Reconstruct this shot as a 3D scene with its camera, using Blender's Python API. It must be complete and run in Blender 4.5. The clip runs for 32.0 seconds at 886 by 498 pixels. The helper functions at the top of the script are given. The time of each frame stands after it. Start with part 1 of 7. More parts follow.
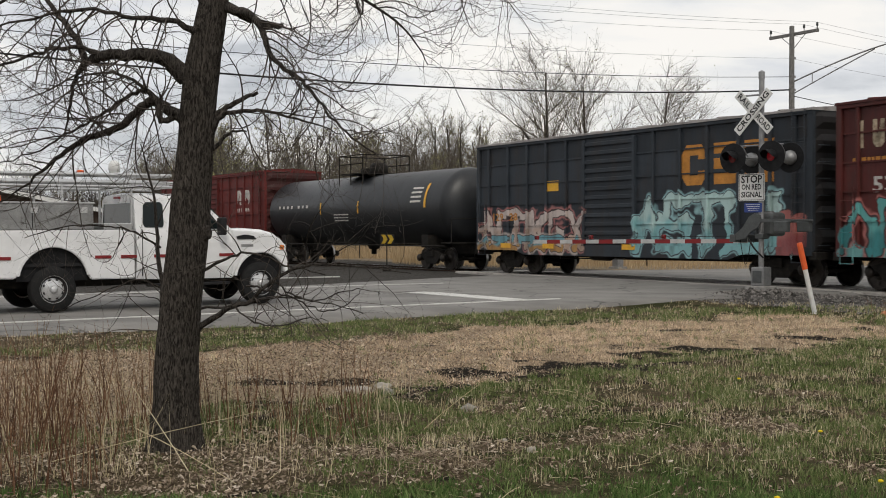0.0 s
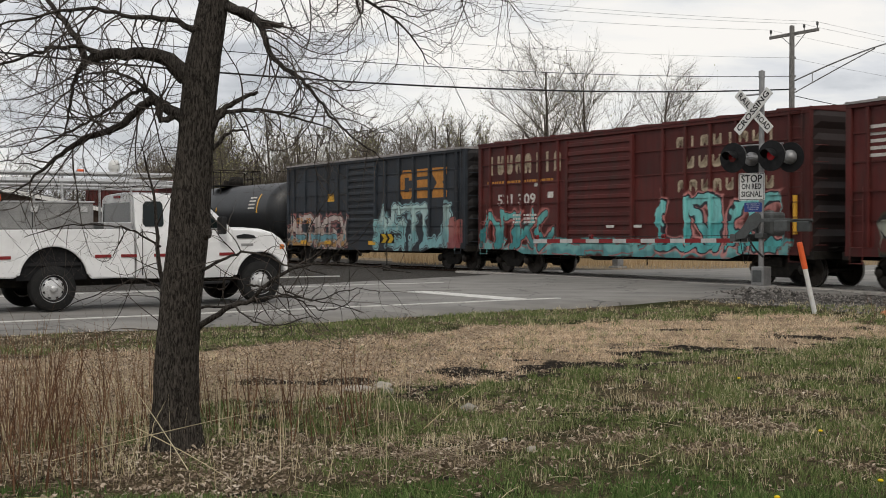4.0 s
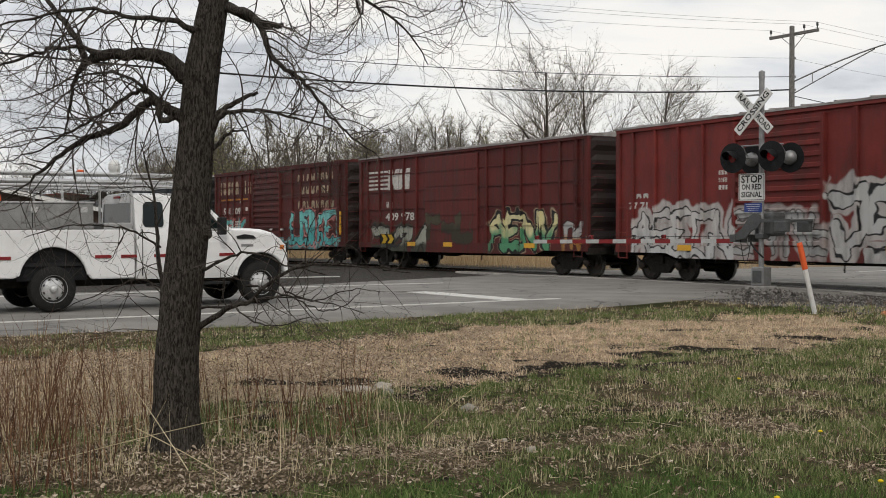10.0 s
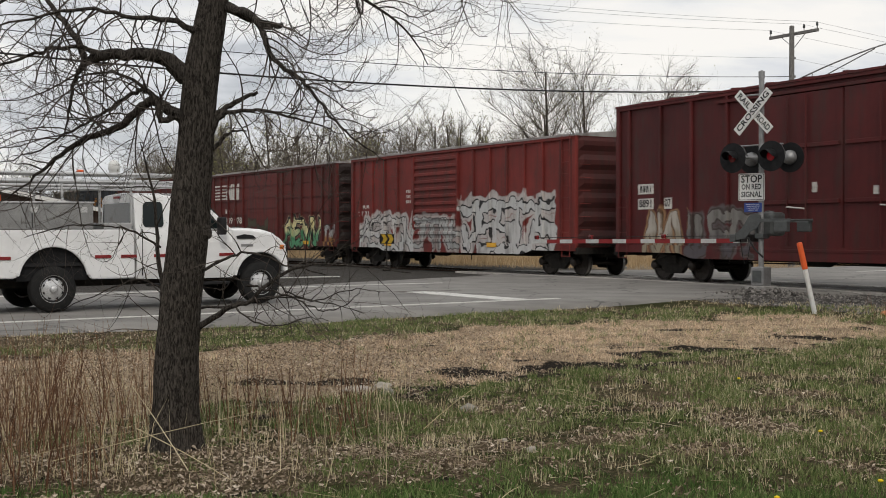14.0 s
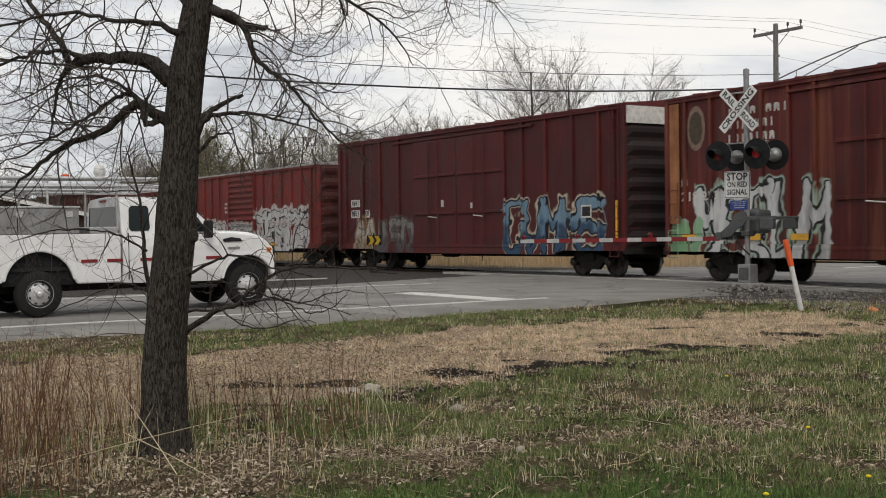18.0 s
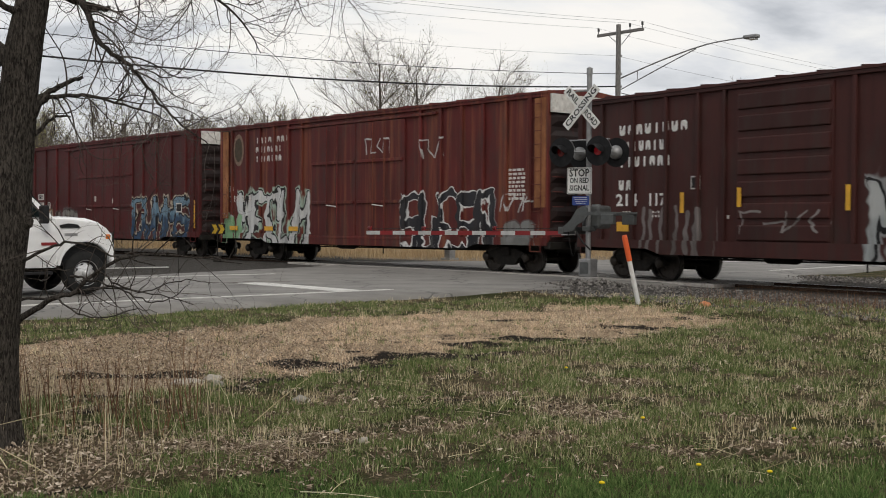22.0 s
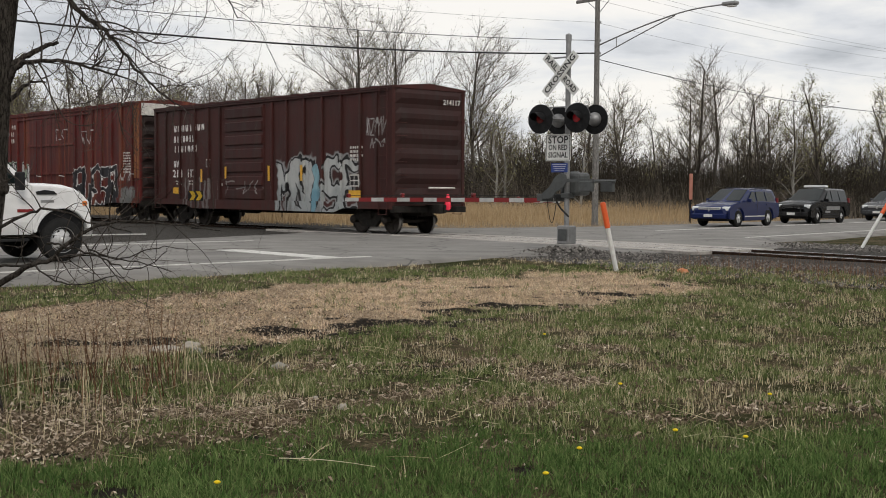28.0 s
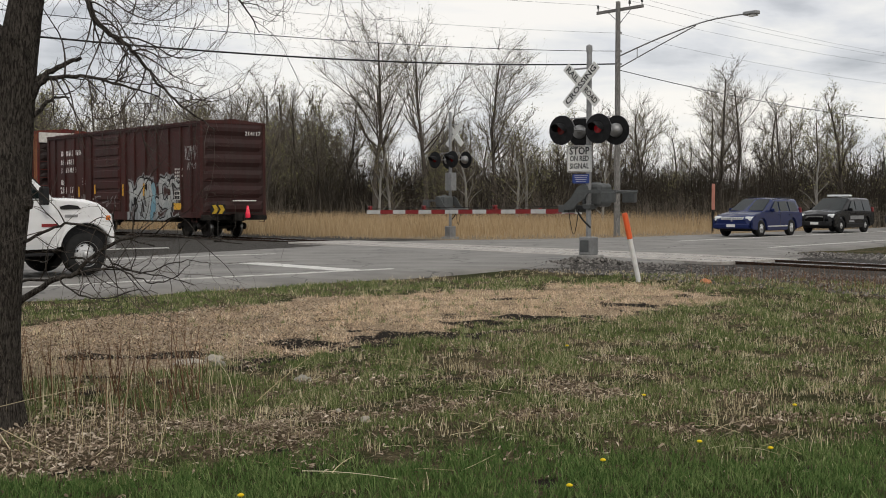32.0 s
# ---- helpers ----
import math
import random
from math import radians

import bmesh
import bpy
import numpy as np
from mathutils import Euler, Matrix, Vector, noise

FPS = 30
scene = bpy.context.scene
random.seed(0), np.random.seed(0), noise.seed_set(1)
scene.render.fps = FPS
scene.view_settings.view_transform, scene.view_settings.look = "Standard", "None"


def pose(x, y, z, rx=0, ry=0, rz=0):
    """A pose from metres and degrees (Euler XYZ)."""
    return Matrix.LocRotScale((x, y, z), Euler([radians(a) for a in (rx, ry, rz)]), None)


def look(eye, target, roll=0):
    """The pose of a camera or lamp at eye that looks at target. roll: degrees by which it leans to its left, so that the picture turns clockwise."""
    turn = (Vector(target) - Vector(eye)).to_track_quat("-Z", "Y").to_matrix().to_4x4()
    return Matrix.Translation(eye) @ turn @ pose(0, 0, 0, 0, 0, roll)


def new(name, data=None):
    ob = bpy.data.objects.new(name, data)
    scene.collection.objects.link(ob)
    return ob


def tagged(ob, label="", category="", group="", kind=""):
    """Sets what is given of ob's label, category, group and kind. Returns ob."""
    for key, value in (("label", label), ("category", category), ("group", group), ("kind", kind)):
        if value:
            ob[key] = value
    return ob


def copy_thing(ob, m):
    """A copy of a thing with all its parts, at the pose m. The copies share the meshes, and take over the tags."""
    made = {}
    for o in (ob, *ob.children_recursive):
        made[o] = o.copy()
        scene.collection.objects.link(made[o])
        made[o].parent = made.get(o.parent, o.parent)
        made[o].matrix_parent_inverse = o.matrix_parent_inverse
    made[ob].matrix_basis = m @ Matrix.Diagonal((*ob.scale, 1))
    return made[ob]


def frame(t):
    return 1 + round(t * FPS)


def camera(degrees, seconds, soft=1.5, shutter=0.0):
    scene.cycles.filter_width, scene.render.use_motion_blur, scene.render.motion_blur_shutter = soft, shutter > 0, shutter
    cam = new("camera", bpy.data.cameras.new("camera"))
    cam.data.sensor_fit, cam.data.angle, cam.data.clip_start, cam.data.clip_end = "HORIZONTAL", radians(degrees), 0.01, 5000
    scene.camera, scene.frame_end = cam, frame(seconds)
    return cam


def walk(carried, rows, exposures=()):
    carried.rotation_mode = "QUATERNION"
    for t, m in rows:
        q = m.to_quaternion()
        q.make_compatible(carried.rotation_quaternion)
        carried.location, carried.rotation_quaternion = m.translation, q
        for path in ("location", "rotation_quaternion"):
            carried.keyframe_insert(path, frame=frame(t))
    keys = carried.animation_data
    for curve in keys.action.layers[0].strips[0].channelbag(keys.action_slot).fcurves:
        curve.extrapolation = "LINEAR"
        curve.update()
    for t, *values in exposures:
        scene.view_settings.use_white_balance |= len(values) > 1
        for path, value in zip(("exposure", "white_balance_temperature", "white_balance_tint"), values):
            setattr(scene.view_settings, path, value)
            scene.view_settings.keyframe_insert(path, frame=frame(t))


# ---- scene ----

▸ **EXERCISE**
From the material above, copy everything exactly but the pictures.

▸ **FULL ANSWER**
Reconstruct this shot as a 3D scene with its camera, using Blender's Python API. It must be complete and run in Blender 4.5. The clip runs for 32.0 seconds at 886 by 498 pixels. The helper functions at the top of the script are given. The time of each frame stands after it. Start with part 1 of 7. More parts follow.
0.0 s
4.0 s
10.0 s
14.0 s
18.0 s
22.0 s
28.0 s
32.0 s
# ---- helpers ----
import math
import random
from math import radians

import bmesh
import bpy
import numpy as np
from mathutils import Euler, Matrix, Vector, noise

FPS = 30
scene = bpy.context.scene
random.seed(0), np.random.seed(0), noise.seed_set(1)
scene.render.fps = FPS
scene.view_settings.view_transform, scene.view_settings.look = "Standard", "None"


def pose(x, y, z, rx=0, ry=0, rz=0):
    """A pose from metres and degrees (Euler XYZ)."""
    return Matrix.LocRotScale((x, y, z), Euler([radians(a) for a in (rx, ry, rz)]), None)


def look(eye, target, roll=0):
    """The pose of a camera or lamp at eye that looks at target. roll: degrees by which it leans to its left, so that the picture turns clockwise."""
    turn = (Vector(target) - Vector(eye)).to_track_quat("-Z", "Y").to_matrix().to_4x4()
    return Matrix.Translation(eye) @ turn @ pose(0, 0, 0, 0, 0, roll)


def new(name, data=None):
    ob = bpy.data.objects.new(name, data)
    scene.collection.objects.link(ob)
    return ob


def tagged(ob, label="", category="", group="", kind=""):
    """Sets what is given of ob's label, category, group and kind. Returns ob."""
    for key, value in (("label", label), ("category", category), ("group", group), ("kind", kind)):
        if value:
            ob[key] = value
    return ob


def copy_thing(ob, m):
    """A copy of a thing with all its parts, at the pose m. The copies share the meshes, and take over the tags."""
    made = {}
    for o in (ob, *ob.children_recursive):
        made[o] = o.copy()
        scene.collection.objects.link(made[o])
        made[o].parent = made.get(o.parent, o.parent)
        made[o].matrix_parent_inverse = o.matrix_parent_inverse
    made[ob].matrix_basis = m @ Matrix.Diagonal((*ob.scale, 1))
    return made[ob]


def frame(t):
    return 1 + round(t * FPS)


def camera(degrees, seconds, soft=1.5, shutter=0.0):
    scene.cycles.filter_width, scene.render.use_motion_blur, scene.render.motion_blur_shutter = soft, shutter > 0, shutter
    cam = new("camera", bpy.data.cameras.new("camera"))
    cam.data.sensor_fit, cam.data.angle, cam.data.clip_start, cam.data.clip_end = "HORIZONTAL", radians(degrees), 0.01, 5000
    scene.camera, scene.frame_end = cam, frame(seconds)
    return cam


def walk(carried, rows, exposures=()):
    carried.rotation_mode = "QUATERNION"
    for t, m in rows:
        q = m.to_quaternion()
        q.make_compatible(carried.rotation_quaternion)
        carried.location, carried.rotation_quaternion = m.translation, q
        for path in ("location", "rotation_quaternion"):
            carried.keyframe_insert(path, frame=frame(t))
    keys = carried.animation_data
    for curve in keys.action.layers[0].strips[0].channelbag(keys.action_slot).fcurves:
        curve.extrapolation = "LINEAR"
        curve.update()
    for t, *values in exposures:
        scene.view_settings.use_white_balance |= len(values) > 1
        for path, value in zip(("exposure", "white_balance_temperature", "white_balance_tint"), values):
            setattr(scene.view_settings, path, value)
            scene.view_settings.keyframe_insert(path, frame=frame(t))


# ---- scene ----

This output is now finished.